Это тоже сигнал собратьям.
Но жизнь обитателей леса была бы непрерывным кошмаром, ежели каждый звук заставлял бы их вздрагивать. Этого не происходит.
Инстинкты и опыт жизни позволяют мимо ушей пропускать звуки, за которыми нет опасности. И эта «фильтрация» звуков свойственна всем, включая человека. Сидя над бумагами, мы не слышим тиканья часов. Мать может спать под стук проходящего поезда, но сразу проснется, услышав в колыбели слабый голос младенца.
К метро из дома я хожу по парку у стадиона «Динамо». Прямо под ногами у людей тут спят беспризорные собаки. Голоса, шарканье обуви, звуки проезжающих автомобилей их сон не тревожат. Но вот я чуть слышно пропищал мышью, и все сразу подняли головы — звук непривычный их разбудил. То же самое происходит и в зарослях леса. Мне приходилось наблюдать за лосем вблизи Внуковского аэродрома. Рев взлетающих самолетов его ничуть не тревожил, но стоило хрустнуть ветке у меня под ногой, лось сразу насторожился, стал прядать ушами и, не увидев меня, все же — от греха подальше! — покинул место кормежки.
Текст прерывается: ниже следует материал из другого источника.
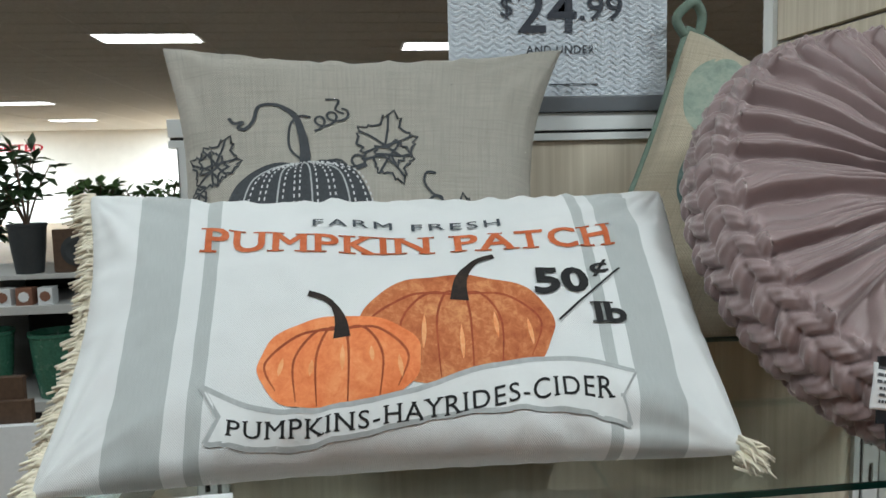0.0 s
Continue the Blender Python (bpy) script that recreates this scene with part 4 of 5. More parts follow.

Привыкание к звукам, не несущим опасность, занятным образом использовали в Японии сельские жители. По углам жилища они ставили клеточки со сверчками и привыкли засыпать под милую музыку, всю ночь не смолкавшую. Но они тотчас же просыпались, если сверчки вдруг «хором» смолкали.
Это могло произойти, если в жилище ночью вдруг появлялся человек-вор. Тот же эффект дают часы-ходики. Таканье спать не мешает, но, помню, в детстве мы просыпались, если часы останавливались — оттого что с вечера мы забыли подтянуть гирю.